++++ Material to process
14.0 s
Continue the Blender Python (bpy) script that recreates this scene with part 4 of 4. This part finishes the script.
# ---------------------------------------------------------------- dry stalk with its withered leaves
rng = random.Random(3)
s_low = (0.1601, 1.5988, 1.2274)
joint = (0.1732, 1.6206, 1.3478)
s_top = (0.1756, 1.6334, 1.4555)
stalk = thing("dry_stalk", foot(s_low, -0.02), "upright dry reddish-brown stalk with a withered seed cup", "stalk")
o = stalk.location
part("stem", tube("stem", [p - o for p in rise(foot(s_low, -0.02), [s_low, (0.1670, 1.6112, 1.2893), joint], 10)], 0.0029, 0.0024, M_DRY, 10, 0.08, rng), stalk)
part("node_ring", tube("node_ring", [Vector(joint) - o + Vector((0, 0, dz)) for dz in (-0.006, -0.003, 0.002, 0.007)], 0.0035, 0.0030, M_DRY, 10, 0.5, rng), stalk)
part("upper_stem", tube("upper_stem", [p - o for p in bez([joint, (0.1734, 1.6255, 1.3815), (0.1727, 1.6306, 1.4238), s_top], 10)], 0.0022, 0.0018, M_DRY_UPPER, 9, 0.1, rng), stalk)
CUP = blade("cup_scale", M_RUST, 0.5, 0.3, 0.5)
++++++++
++++ Material to process
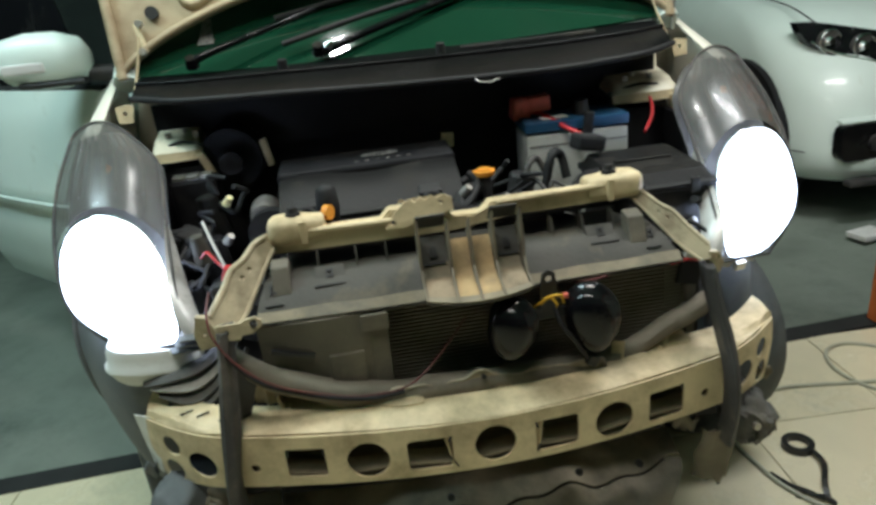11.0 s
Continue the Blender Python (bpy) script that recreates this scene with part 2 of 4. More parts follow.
++++++++
**Task statement:** Take every line above carrying "Continue" and return it.

**Problem solution:**
Continue the Blender Python (bpy) script that recreates this scene with part 4 of 4. This part finishes the script.
Continue the Blender Python (bpy) script that recreates this scene with part 2 of 4. More parts follow.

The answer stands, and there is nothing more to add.